Jlawrence | 964 comments Mod
Sean wrote: "As an atheist who only reads scriptures for their literary value, I must say the Bible is over-rated. Yes, there's lots of good poetry in there, and some of the individual stories are wonderful, but overall it lacks cohesion."

As an anthology compiled from *many* authors, its literary quality does vary greatly. I've probably only read about a third of it in my life, and found portions of it very difficult. But the lack of cohesion is interesting to think about. One of Wolfe's assertions that made me want to read portions of the Bible again: "the convinced Christian meets with few tests of his faith more severe than the Bible." I think that's overstating, but Wolfe does bring up a number of intriguing examples, such as:

"He [the Christian reader:] arrives as a convinced monotheist, only to find 'his' Bible filled with gods who are not God...'God rises in the divine assembly; he judges in the midst of the gods.' King Solomon, or so the Christian has heard, was the wisest of men. What is he to think when he reads, 'The king defiled the high places east of Jerusalem, south of the Mount of Misconduct, which Solomon, King of Israel, had built in honour of Astarte, the Sidonian horror, or Chemosh, the Moabite horror, and of Milcom, the idol of the Ammonites.'?"

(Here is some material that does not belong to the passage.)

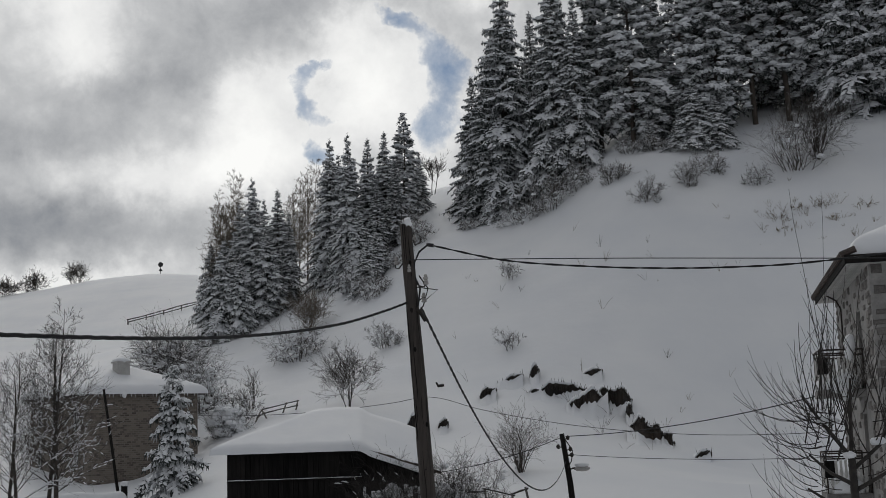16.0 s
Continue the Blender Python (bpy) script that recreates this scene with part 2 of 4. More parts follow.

Sean wrote: "And God's change of character in the second half is really unmotivated -- he spends hundreds of pages as the ultimte bad-ass, then suddenly he becomes a hippie for no reason..."

Well, the epic psychedelic panorama of destruction in the Apocalypse makes up for that a bit.

Sean wrote: "Anyone who likes Lord of the Rings or The Wheel of Time really needs to give the Mahabharata a try.
..."


I started a long excerpt of that from the Norton Anthology of World Literature last year and found it rough-going, but I do want to try again.


message 6: by Taueret (new)

Taueret | 58 comments When I was a kid I read my way through the stories in the Apocrypha in a big old Bible at my parents' place, and there are some great tales in there.